Em um processo lento de recuperação, as montadoras começaram a ver um cenário melhor a partir de 2018, mas o otimismo durou pouco. Com a pandemia, as vendas despencaram novamente, e no segmento de luxo não foi diferente: de janeiro a abril, os emplacamentos das principais marcas – Audi, BMW e Mercedes-Benz – recuaram cerca de 30%.
A montadora de luxo do grupo Volkswagen trabalha com uma projeção de queda no segmento premium de 30% a 40% neste ano, com vendas de aproximadamente 35.000 unidades no país. O recorde deste mercado foi verificado em 2015, com emplacamentos de quase 60.000. “Só devemos atingir esse patamar novamente em 2023”, estima Roscheck.
Ele ressalta que as projeções apontavam para esse nível de vendas, no Brasil, para meados de 2021 ou no ano seguinte, mas os efeitos da pandemia atrapalharam os planos do setor. “A oscilação do câmbio também vai ser um desafio adicional.”
Público-alvo em transição
Roscheck relata que os clientes da Audi são, em sua maioria, fiéis. Mas também existe aquela parcela que está ascendendo socialmente e que gostaria de migrar para uma marca premium. “Este grupo foi o que mais sofreu na crise de alguns anos atrás.”
O executivo acredita que, a partir de agora, os clientes com maior poder aquisitivo continuarão sofrendo menos com a recessão, entretanto, devem avaliar com mais cautela se é o momento de trocar de carro.
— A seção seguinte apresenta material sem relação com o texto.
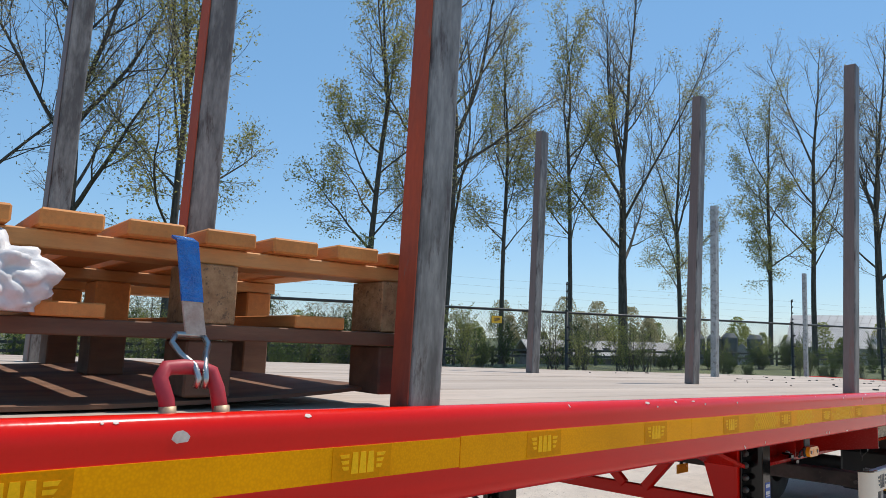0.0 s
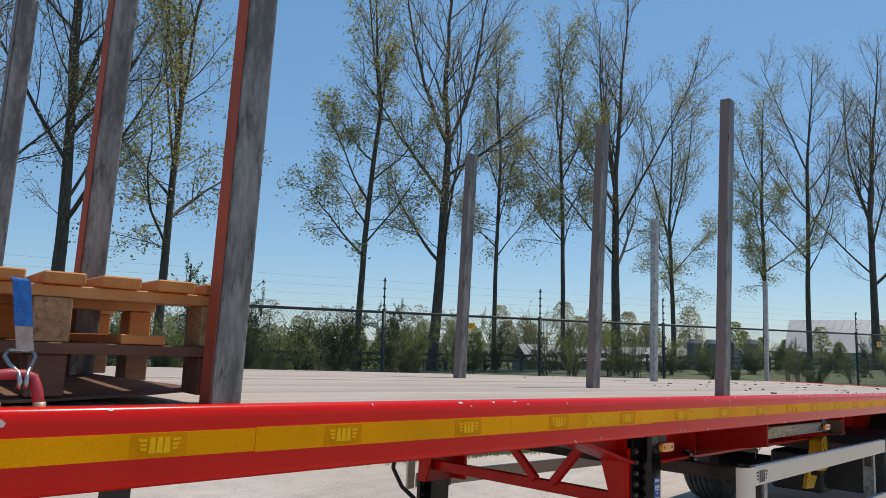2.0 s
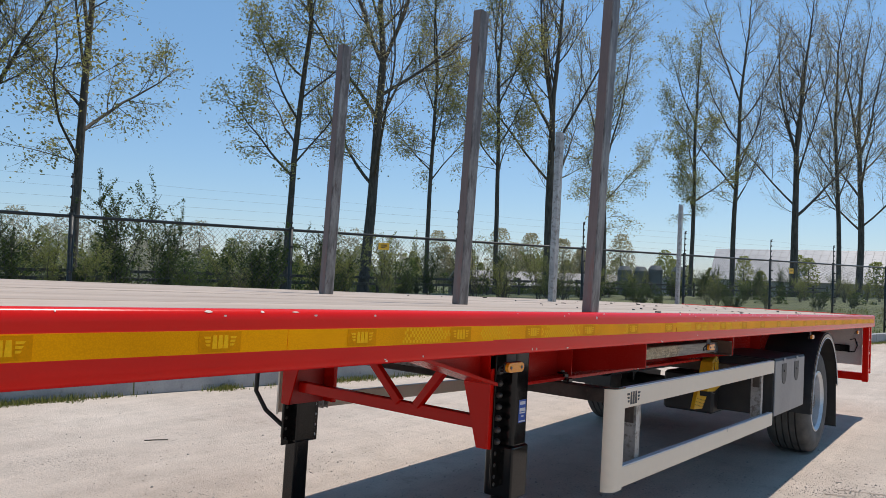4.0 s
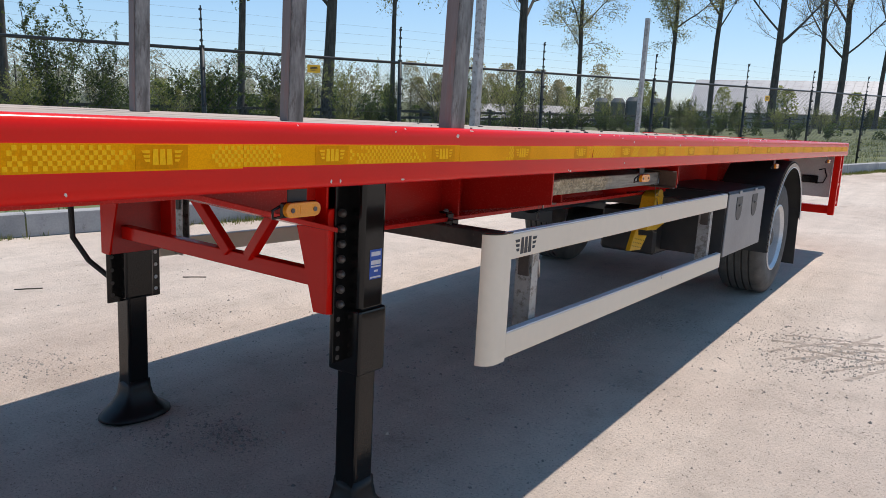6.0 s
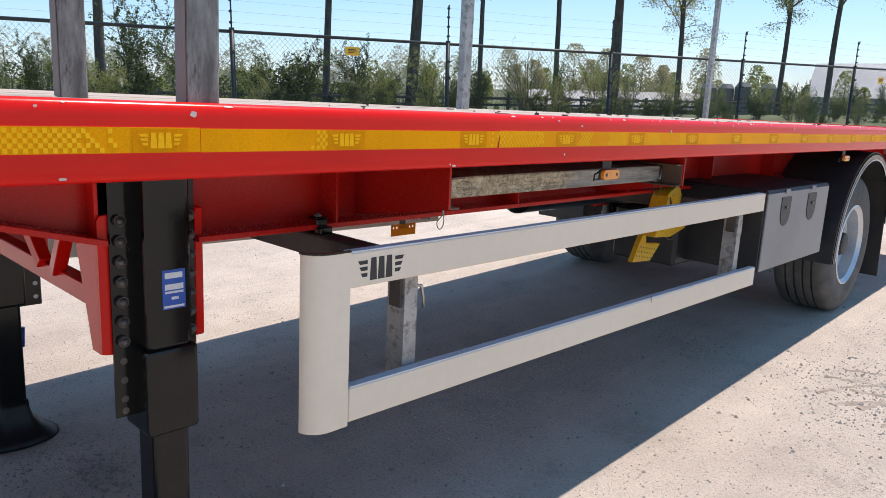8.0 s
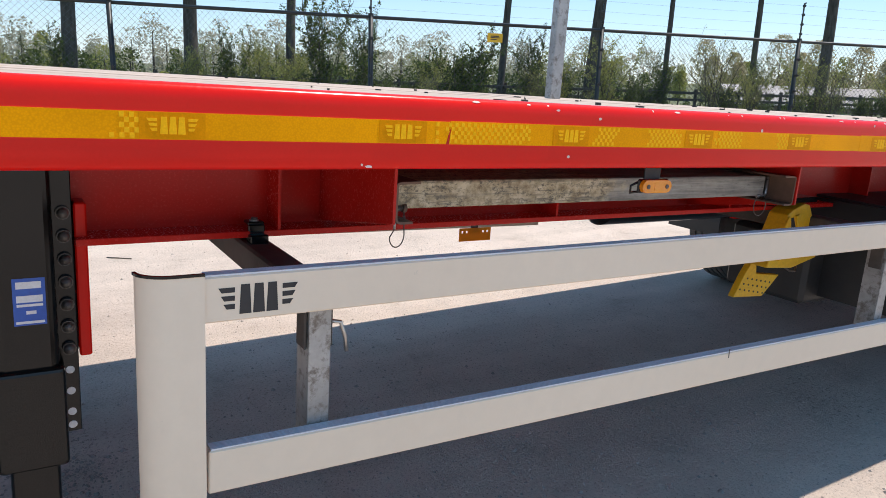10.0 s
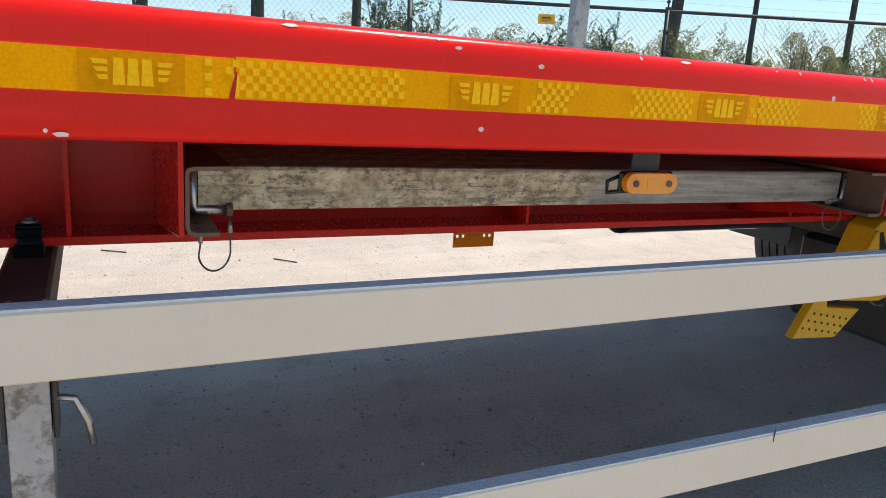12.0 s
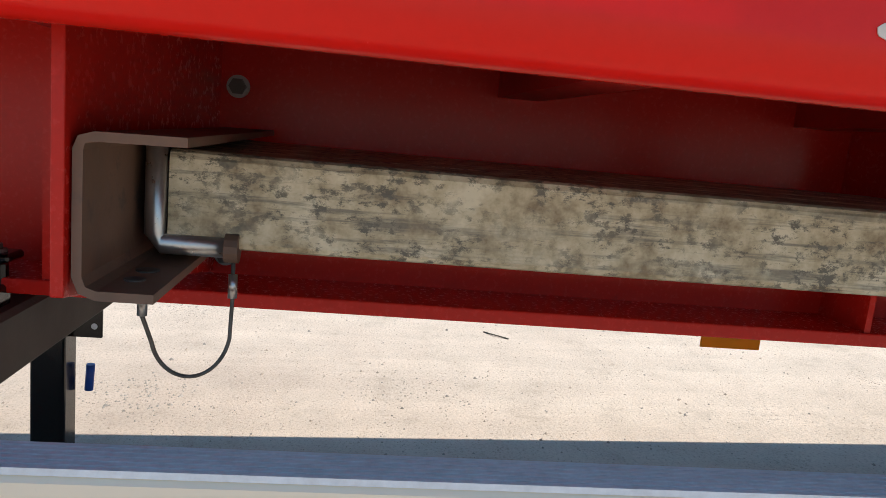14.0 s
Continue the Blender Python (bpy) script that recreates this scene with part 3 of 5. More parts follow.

Neste sentido, a Audi deve manter a aposta em tecnologias avançadas, a começar pela eletrificação. A marca trouxe ao mercado brasileiro, neste ano, o e-tron, primeiro modelo 100% elétrico da Audi. Também anunciou um investimento de 10 milhões de reais para a instalação de 200 postos de recarga de veículos elétricos no país, em parceria com a Engie.
Além disso, a montadora também tem um dos únicos modelos do mundo quase autônomo, o Q8, que reúne sistemas que se aproximam da automação nível 3.
“Esse tipo de tendência chega muito mais rapidamente no segmento premium, porque os clientes estão dispostos a pagar um pouco mais para ter essas novas tecnologias. Nós temos a inovação como DNA, sem isso a empresa morre.”
Além da inovação no sentido da automação e da eletrificação, a Audi também aposta no segmento de superesportivos. A marca lançou em maio, virtualmente, o R8, que vai de 0 a 100 km/h em apenas 3,2 segundos. Tem motor V10 com 610 cv de potência e será oferecido no Brasil somente na modalidade de venda direta (neste caso, por encomenda), com preço único: 1,234 milhão de reais.
“Este mercado só tende a crescer”, afirma Roscheck. A montadora vendeu mais de 25 unidades do modelo em apenas 4 dias.
Enquanto isso, a fábrica da marca em São José dos Pinhais, no Paraná, está produzindo apenas o sedã A3. Lá, a linha é compartilhada com a Volkswagen.
Segundo o executivo, desde o final de 2018, quando foi anunciado o Rota 2030 – conjunto de políticas voltadas para a indústria automotiva – as montadoras com pequenos volumes de produção local estão à espera de definições sobre suas metas.
“Enquanto não houver definições claras sobre a política para estas empresas, fica difícil fazer qualquer tipo de planejamento”, afirma Roscheck.